リンパ節や他臓器に転移を有する場合、手術は行わず、まず薬物療法を行います。薬物療法により腫瘍の明らかな縮小や消失を認めた場合は、腎尿管全摘+リンパ節郭清の手術療法を行う場合があります。
GC療法
ジェムザール(ゲムシタビン)、ランダ®(シスプラチン)
GC療法変法
ジェムザール®(ゲムシタビン)、パラプラチン®(カルボプラチン)
TC療法
タキソール®(パクリタキセル)、パラプラチン®(カルボプラチン)
MVAC療法
メソトレキセート®(メトトレキサート)、エクザール®(ビンブラスチン)、アドリアシン®(アドリアマイシン)、ランダ®(シスプラチン)
GDC療法
ジェムザール®(ゲムシタビン)、タキソテール®(ドセタキセル)、ランダ®(シスプラチン)
1コースは約4週間で実施します。最低2~3コースの治療を行い、CTやMRIなどの画像診断によって治療効果の判定をしてその後の治療を検討していきます。
<免疫チェックポイント阻害薬>
キイトルーダ®(ペンブロリズマブ)
バベンチオ®(アベルマブ)
免疫担当細胞の表面には「免疫チェックポイント分子」と呼ばれる、免疫機構にブレーキをかけるスイッチのような分子が発現しています。本来は、免疫が過剰になり過ぎて自分自身を攻撃しないように備わっているスイッチです。癌細胞は増殖する過程でこのスイッチを獲得して、免疫機構から逃れるようになります(免疫逃避)。免疫チェックポイント阻害薬は、このスイッチに蓋をして免疫機構にブレーキをかけさせないようにする薬剤で、尿路上皮癌に対しては、キイトルーダが2017年に、アベルマブが2021年に認可されました。もともと生体に備わった免疫機構を利用するため、一般的な抗癌剤と比較して副作用の頻度が少ないのが利点ですが、免疫が過剰となって自分自身を攻撃してしまう副作用(免疫関連有害事象)が一定の頻度で見られるという欠点もあります。免疫関連有害事象は時に重篤となり、ステロイド治療が必要となることもあります。効果に関しては、約30%の人で長期間の腫瘍縮小が見られる一方で、約40%の人では効果が得られないといった一面があります。しかし、どのような人で効果が得られやすいかということは、今のところはっきりわかっていません。
一方の腎臓を摘出したことによる生活上の制限はあまりなく、副作用もほとんどありません。
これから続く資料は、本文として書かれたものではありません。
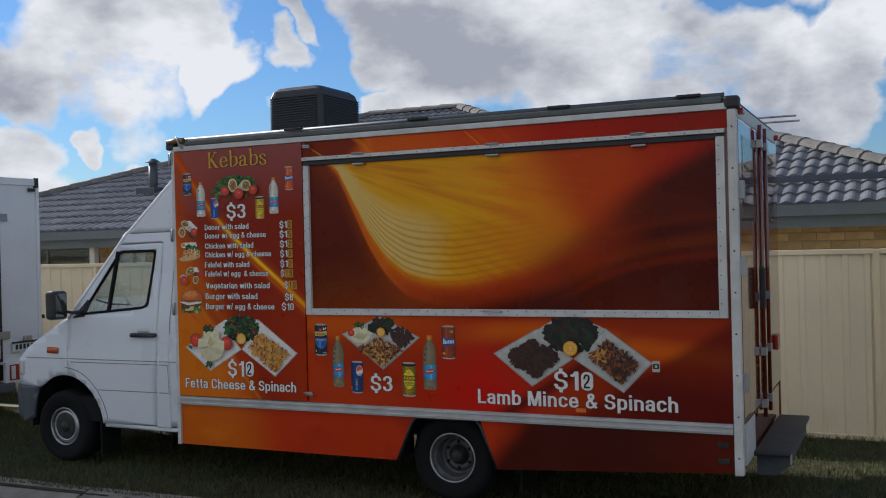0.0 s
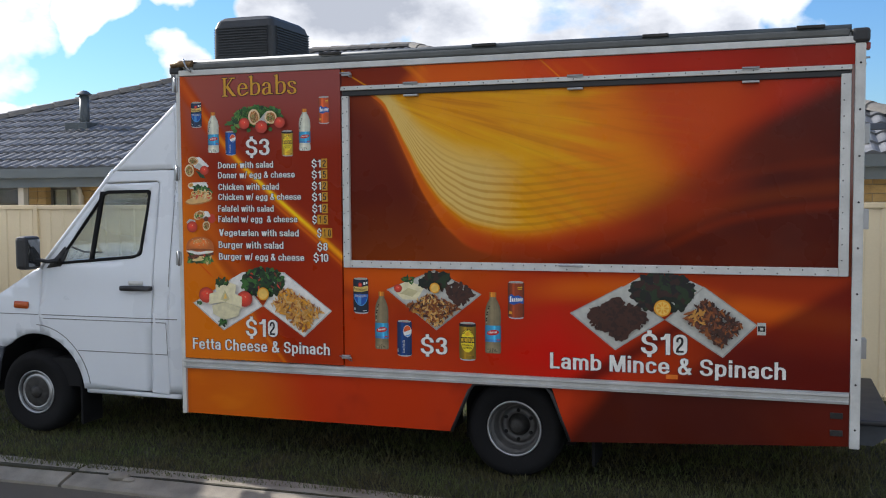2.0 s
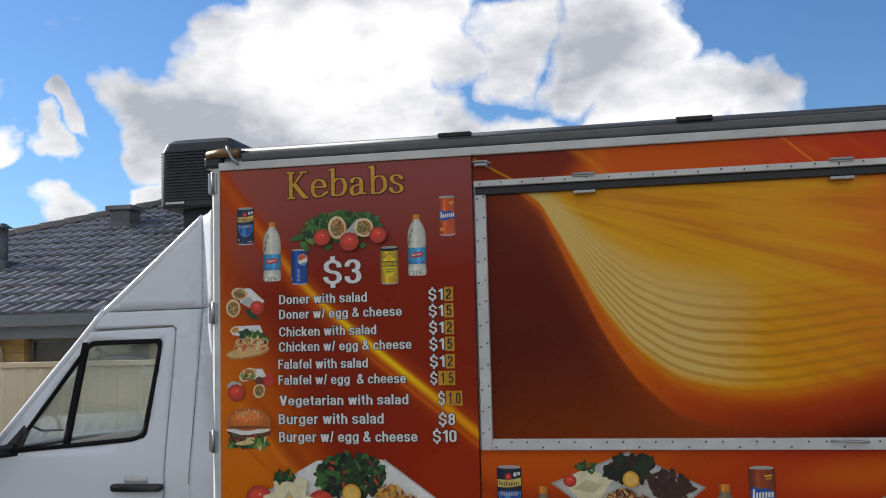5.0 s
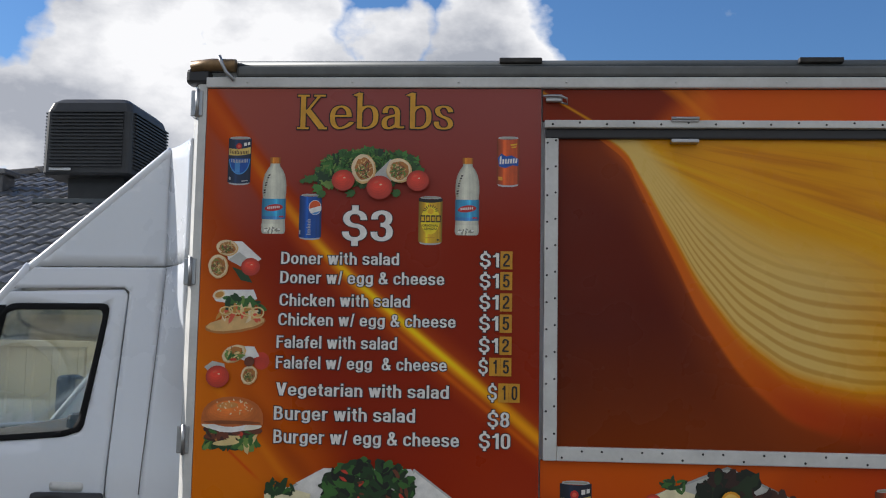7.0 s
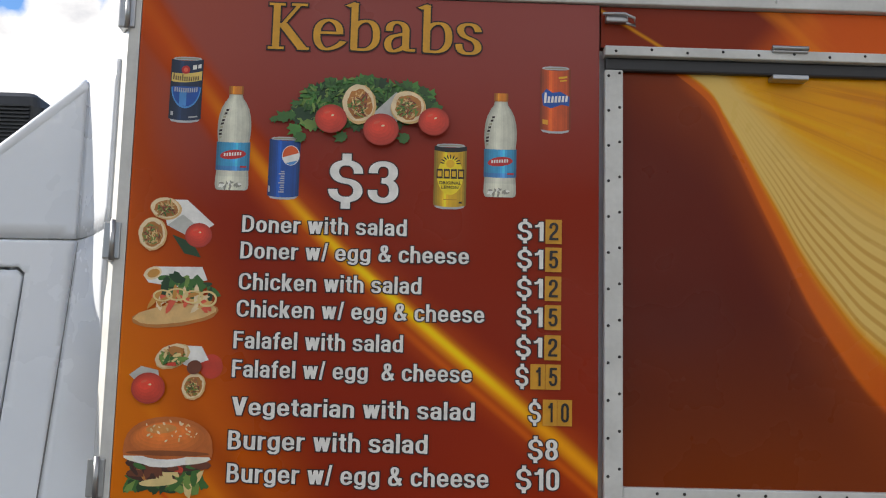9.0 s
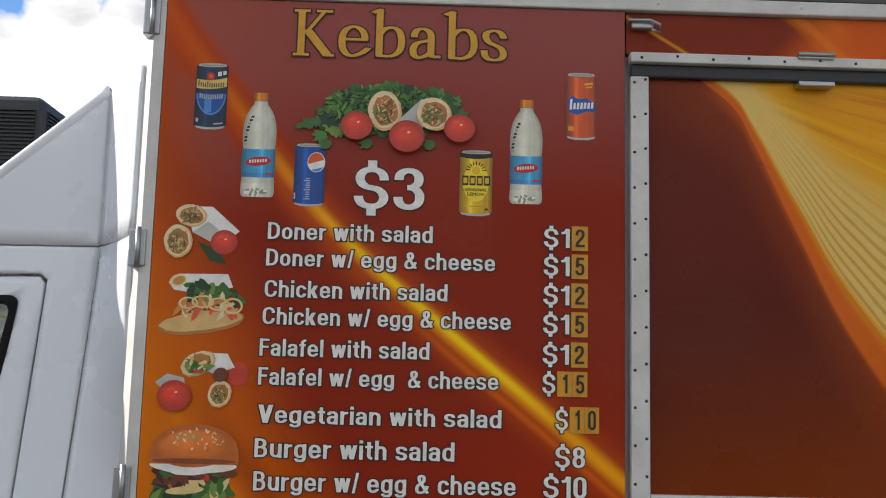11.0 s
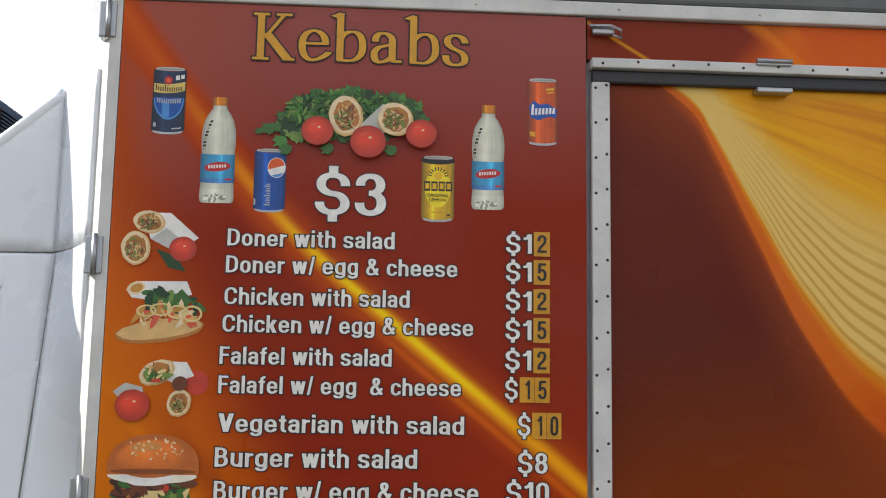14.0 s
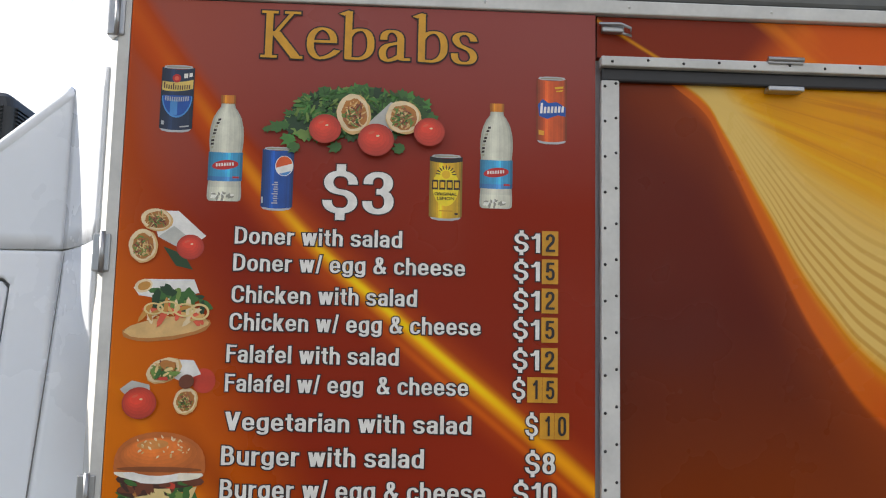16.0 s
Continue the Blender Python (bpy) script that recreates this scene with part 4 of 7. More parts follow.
# ---- white box van parked ahead ----
def wheel(parent, x, y, z, deep, flip=1, k=1.0):
    """A road wheel that faces -y: tyre, dished rim with bolt holes, hub."""
    tyre = bmesh.new()
    lathe(tyre, (x, y, z), [(0.205 * k, 0.03 * flip), (0.215 * k, -0.006 * flip), (0.235, -0.012 * flip), (0.27, -0.03 * flip), (0.305, -0.022 * flip), (0.328, 0.01 * flip), (0.335, 0.05 * flip), (0.335, 0.15 * flip), (0.32, 0.2 * flip), (0.2, 0.2 * flip)], 56)
    w = part("tyre", tyre, RUBBER, parent, "black rubber tyre")
    rim = bmesh.new()
    d = 0.135 if deep else 0.045
    prof = [(0.212, 0.03), (0.214, -0.004), (0.203, -0.008), (0.197, 0.012), (0.192, 0.03), (0.178, 0.036), (0.172, 0.05)]
    if deep:
        prof += [(0.166, d - 0.02), (0.150, d), (0.135, d - 0.012), (0.120, d - 0.016), (0.078, d - 0.016), (0.074, d + 0.03)]
    else:
        prof += [(0.150, 0.050), (0.128, 0.020), (0.110, 0.006), (0.080, 0.004), (0.072, 0.02), (0.07, 0.06)]
    lathe(rim, (x, y, z), [(r * (k if r > 0.12 else 1), q * flip) for r, q in prof], 56)
    r = part("rim", rim, WHEEL_STEEL, w, "grey painted steel rim")
    lip = bmesh.new()
    lathe(lip, (x, y, z), [(q * k, e * flip) for q, e in ((0.215, 0.0), (0.2155, -0.010), (0.206, -0.013), (0.198, -0.006), (0.196, 0.012))], 56)
    part("rim_lip", lip, STEEL, w, "bare bright rim lip")
    if not deep:
        ring = bmesh.new()
        lathe(ring, (x, y, z), [(0.158, 0.030 * flip), (0.152, 0.012 * flip), (0.140, 0.002 * flip), (0.124, -0.002 * flip), (0.118, 0.004 * flip)], 48)
        part("rim_ring", ring, STEEL, w, "bright ring of the rim")
        plate = bmesh.new()
        lathe(plate, (x, y, z), [(0.119, 0.003 * flip), (0.10, -0.001 * flip), (0.04, -0.001 * flip)], 40)
        part("hub_plate", plate, HUB, w, "dark greasy hub plate")
    face = (d - 0.016) if deep else 0.008
    for k in range(6):
        nuts = bmesh.new()
        a = math.pi / 6 + k * math.pi / 3
        rr = 0.100 if deep else 0.094
        lathe(nuts, (x + rr * math.cos(a), y + (face - 0.003) * flip, z + rr * math.sin(a)), [(0.0001, -0.004 * flip), (0.013, -0.004 * flip), (0.013, 0.006 * flip)], 10)
        part("bolt_hole", nuts, DARK, w)
    hub = bmesh.new()
    hp = [(0.001, -0.03), (0.035, -0.028), (0.048, -0.01), (0.056, 0.02), (0.076, 0.03)] if not deep else [(0.001, 0.05), (0.03, 0.052), (0.05, 0.06), (0.056, 0.10), (0.078, 0.14)]
    lathe(hub, (x, y, z), [(a, (b) * flip) for a, b in hp], 28)
    part("hub", hub, HUB, w)


def build_van():
    v = thing("box_van", (-12.6, 8.3, 0), "white box van seen from its closed rear doors", "van")
    x, y0, y1 = -10.42, 7.05, 9.57
    body = abox(-14.6, x, y0, y1, 0.62, 2.87, bevel=0.03)
    part("body", body, VAN_WHITE, v)
    fr = bmesh.new()
    box(fr, x - 0.02, x + 0.025, y0, y1, 2.80, 2.89, bevel=0.008)
    box(fr, x - 0.02, x + 0.025, y0, y0 + 0.05, 0.62, 2.8, bevel=0.008)
    box(fr, x - 0.02, x + 0.025, y1 - 0.045, y1, 0.62, 2.8, bevel=0.008)
    part("rear_frame", fr, VAN_WHITE, v)
    for a, b in ((y0 + 0.06, 8.27), (8.285, 8.93)):
        d = part("rear_door", abox(x, x + 0.022, a, b, 0.70, 2.78, bevel=0.006), VAN_WHITE, v)
    part("door_seal", abox(x, x + 0.028, 8.935, 8.955, 0.66, 2.74), BLACK, v)
    for z in (2.40, 0.98):
        part("hinge", abox(x + 0.02, x + 0.045, 8.75, 9.06, z - 0.045, z + 0.045, bevel=0.006), STEEL, v)
    part("corner_lamp", abox(x + 0.02, x + 0.035, 9.40, 9.50, 2.73, 2.77), HUB, v)
    part("upper_lamp_bar", abox(x, x + 0.03, 9.5, 9.56, 2.78, 2.9), BLACK, v)
    plate = part("number_plate", abox(x + 0.022, x + 0.032, 9.10, 9.50, 0.76, 0.88), CLEAR_LENS, v, "small white number plate")
    for k in range(6):
        part("plate_bar", abox(x + 0.033, x + 0.036, 9.14 + k * 0.058, 9.175 + k * 0.058, 0.79, 0.85), BLACK, plate)
    part("plate_lamp", abox(x + 0.02, x + 0.06, 9.26, 9.38, 0.885, 0.945, bevel=0.01), STEEL, v)
    part("plate_lamp_bar", abox(x + 0.02, x + 0.045, 9.1, 9.5, 0.865, 0.885), BLACK, v)
    part("lamp_housing", abox(x - 0.02, x + 0.03, 8.99, 9.56, 0.385, 0.655, bevel=0.01), VAN_WHITE, v)
    part("tail_lamp", abox(x + 0.028, x + 0.045, 9.04, 9.52, 0.425, 0.615, bevel=0.01), RED_LENS, v, "red rectangular tail lamp")
    part("reversing_lens", abox(x + 0.04, x + 0.05, 9.06, 9.12, 0.44, 0.60, bevel=0.004), CLEAR_LENS, v)
    part("marker", abox(x - 0.04, x + 0.02, y1, y1 + 0.05, 1.14, 1.19, bevel=0.008), BLACK, v)
    part("bumper", abox(x - 0.15, x + 0.05, 7.3, 9.12, 0.28, 0.40, bevel=0.02), GREY_PLASTIC, v)
    part("chassis", abox(-14.4, x - 0.1, 7.6, 9.2, 0.42, 0.64), BLACK, v)
    for yy, fl in ((7.2, 1), (9.5, -1)):
        wheel(v, -11.6, yy, 0.335, True, fl)
        wheel(v, -15.4, yy, 0.335, False, fl)
    cab = bmesh.new()
    prism(cab, rounded([(-14.65, 0.4), (-14.65, 2.2), (-15.3, 2.2), (-15.9, 1.4), (-16.5, 1.05), (-16.55, 0.4)], 0.1), 7.2, 9.4)
    part("cab", cab, VAN_WHITE, v)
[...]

片側の腎臓を摘出したことにより、人工透析が必要となることは非常にまれです。ただし、糖尿病がある場合など将来的に腎機能が悪化しやすい可能性はあります。
治療中の主な副作用は、白血球減少、血小板減少、腎機能障害、吐き気、嘔吐、食欲不振、脱毛、末梢神経障害などがあります。抗癌剤の副作用を軽減するために数日間の点滴治療が必要となります。特に、白血球が下がる時期は感染症に注意が必要で、血小板が低下すると出血傾向となる場合があり、主に入院での治療となります。
脳炎、下垂体機能低下、甲状腺機能低下、肝機能障害 、Ⅰ型糖尿病、腎障害、大腸炎、静脈血栓、間質性肺炎、重症筋無力症、皮膚障害 etc
腎尿管全摘除術後2年目までは3ヶ月毎に血液検査、尿細胞診検査、膀胱鏡検査が必要です。また、3~6ヶ月毎にCT検査なども適宜実施します。上部尿路癌は同じ移行上皮である膀胱に再発することがあるため、膀胱鏡検査は欠かせません。
3~5年目は6ヶ月に一度上記の検査を行います。
5年目以降は1年に一度と検査の頻度は減っていきます。